The United States has imposed decades-long sanctions on Belarus, Cuba, Russia, Syria, and Zimbabwe with little to show in the way of tangible results. The Trump administration ratcheted up U.S. economic pressure against Iran, North Korea, and Venezuela as part of its “maximum pressure” campaigns to block even minor evasions of economic restrictions. The efforts also relied on what are known as “secondary sanctions,” whereby third-party countries and companies are threatened with economic coercion if they do not agree to participate in sanctioning the initial target. In every case, the target suffered severe economic costs yet made no concessions. Not even Venezuela, a bankrupt socialist state experiencing hyperinflation in the United States’ backyard, acquiesced.
The Trump administration was quite aggressive in using economic sanctions to pressure China for economic and foreign policy goals. That policy does not seem to have been effective.
Similarly, the myriad tariffs and other restrictive measures that the Trump administration imposed on China in 2018 failed to generate any concessions of substance. A trade war launched to transform China’s economy from state capitalism to a more market-friendly model wound up yielding something much less exciting: a quantitative purchasing agreement for U.S. agricultural goods that China has failed to honor. If anything, the sanctions backfired, harming the United States’ agricultural and high-tech sectors. According to Moody’s Investors Service, just eight percent of the added costs of the tariffs were borne by China; 93 percent were paid for by U.S. importers and ultimately passed on to consumers in the form of higher prices.
Indeed, it seems to me that we have often developed an odd vocabulary in talking about economic sanctions, where we refer to them as “success” when they cause disruption or stress, not when they actually succeed in accomplishing the foreign policy goal that they were purportedly enacted to address.
I’m reluctant to opine much on foreign policy. It’s not my area of expertise. But even I understand that building and projecting America’s interests needs to be a broad-based project that involves more than just imposing economic and military costs on others, but also includes building connections and offering carrots. Thus, foreign policy can work with economic policy on issues of building trade relations, encouraging investment flows, and providing loans or aid. Building the connections between nations that offer a degree of leverage in foreign policy can also use other tools: cultural exchanges, travel between countries, communication and consultation between governments, helping with training and expertise, and a range of treaty alliances on smaller issues.
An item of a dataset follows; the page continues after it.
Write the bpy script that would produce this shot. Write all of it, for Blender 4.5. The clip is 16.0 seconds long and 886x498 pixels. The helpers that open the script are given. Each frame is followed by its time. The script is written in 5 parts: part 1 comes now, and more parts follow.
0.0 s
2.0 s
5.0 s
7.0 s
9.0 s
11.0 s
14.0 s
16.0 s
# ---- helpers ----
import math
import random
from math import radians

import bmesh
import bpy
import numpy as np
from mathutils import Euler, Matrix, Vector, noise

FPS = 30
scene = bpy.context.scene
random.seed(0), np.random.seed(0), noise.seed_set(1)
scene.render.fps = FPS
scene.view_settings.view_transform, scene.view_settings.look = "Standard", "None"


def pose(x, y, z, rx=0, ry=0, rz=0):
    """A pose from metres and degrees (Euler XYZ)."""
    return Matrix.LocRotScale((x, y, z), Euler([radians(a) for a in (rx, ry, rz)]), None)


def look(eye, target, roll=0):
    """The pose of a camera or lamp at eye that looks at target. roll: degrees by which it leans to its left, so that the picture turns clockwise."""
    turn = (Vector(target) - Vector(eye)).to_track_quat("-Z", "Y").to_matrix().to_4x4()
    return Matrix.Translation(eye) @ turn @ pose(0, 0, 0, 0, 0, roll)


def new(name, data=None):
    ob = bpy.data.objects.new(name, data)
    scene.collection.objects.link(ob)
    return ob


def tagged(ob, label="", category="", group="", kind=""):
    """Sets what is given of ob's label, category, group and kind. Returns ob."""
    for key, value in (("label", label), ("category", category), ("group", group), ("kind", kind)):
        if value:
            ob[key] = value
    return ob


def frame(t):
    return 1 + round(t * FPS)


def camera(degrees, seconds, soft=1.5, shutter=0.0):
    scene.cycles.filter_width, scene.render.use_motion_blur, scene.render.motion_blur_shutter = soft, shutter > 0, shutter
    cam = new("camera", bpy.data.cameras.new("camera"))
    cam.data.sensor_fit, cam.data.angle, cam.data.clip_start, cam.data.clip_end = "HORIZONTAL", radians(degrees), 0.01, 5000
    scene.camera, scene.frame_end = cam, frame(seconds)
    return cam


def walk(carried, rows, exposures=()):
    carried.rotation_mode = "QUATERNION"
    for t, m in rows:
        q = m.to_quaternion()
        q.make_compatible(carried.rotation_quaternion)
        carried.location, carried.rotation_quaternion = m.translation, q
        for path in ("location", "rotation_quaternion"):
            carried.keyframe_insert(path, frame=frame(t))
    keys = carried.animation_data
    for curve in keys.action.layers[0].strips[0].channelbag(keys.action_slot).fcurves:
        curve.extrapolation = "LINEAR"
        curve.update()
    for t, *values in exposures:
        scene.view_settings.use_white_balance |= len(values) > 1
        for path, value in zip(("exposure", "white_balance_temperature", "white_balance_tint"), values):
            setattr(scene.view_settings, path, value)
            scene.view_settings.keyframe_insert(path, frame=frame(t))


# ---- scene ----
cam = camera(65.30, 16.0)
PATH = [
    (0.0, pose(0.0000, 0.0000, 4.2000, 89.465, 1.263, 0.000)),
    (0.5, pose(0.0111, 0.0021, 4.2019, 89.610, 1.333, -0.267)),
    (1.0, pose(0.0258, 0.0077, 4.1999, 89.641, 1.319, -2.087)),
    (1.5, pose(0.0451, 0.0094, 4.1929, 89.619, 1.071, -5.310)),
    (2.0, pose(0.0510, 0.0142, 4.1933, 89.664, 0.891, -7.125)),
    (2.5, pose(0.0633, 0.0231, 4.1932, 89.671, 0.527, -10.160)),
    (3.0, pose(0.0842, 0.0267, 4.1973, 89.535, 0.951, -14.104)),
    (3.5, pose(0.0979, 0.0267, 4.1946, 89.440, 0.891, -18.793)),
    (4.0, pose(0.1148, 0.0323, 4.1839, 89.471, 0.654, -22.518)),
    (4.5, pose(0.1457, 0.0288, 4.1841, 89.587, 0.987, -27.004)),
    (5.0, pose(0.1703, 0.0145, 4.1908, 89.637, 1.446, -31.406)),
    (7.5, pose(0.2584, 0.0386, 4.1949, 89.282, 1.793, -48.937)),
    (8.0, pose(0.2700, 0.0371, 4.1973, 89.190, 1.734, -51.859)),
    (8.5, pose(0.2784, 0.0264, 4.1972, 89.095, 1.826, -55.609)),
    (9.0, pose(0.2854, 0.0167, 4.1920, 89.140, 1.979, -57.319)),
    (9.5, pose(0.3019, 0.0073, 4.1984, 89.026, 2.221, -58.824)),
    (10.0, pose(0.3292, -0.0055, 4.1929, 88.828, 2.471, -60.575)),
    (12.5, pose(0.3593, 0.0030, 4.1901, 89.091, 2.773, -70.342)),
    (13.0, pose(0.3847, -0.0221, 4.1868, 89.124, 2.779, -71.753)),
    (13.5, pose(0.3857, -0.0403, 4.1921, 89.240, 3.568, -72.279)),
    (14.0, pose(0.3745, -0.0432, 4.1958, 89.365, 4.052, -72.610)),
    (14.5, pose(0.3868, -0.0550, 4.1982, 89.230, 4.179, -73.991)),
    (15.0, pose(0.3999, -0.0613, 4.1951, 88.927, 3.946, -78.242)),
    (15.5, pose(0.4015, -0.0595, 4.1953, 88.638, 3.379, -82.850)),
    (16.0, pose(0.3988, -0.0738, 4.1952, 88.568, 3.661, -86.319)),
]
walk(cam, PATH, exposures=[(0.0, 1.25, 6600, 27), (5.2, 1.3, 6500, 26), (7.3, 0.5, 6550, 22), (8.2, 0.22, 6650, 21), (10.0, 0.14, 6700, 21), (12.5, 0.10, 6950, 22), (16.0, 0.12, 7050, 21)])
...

Individually, many of these are small steps. But together, they build up a reservoir of understanding and connectedness, so that when the tougher and bigger issues come up, US foriegn policy goals have a greater chance to succeed.
Drezner reports that Treasury Secretary Janet Yellen has promised to carry out a review of the US use of economic sanctions, which seems overdue. Acting as if economic sanctions are an appropriate part of almost every foreign policy goal, and then watching as other countries do the same in pursuit of all of their own foreign policy goals, doesn’t seem like a pathway to make the world a safer or more flourishing place.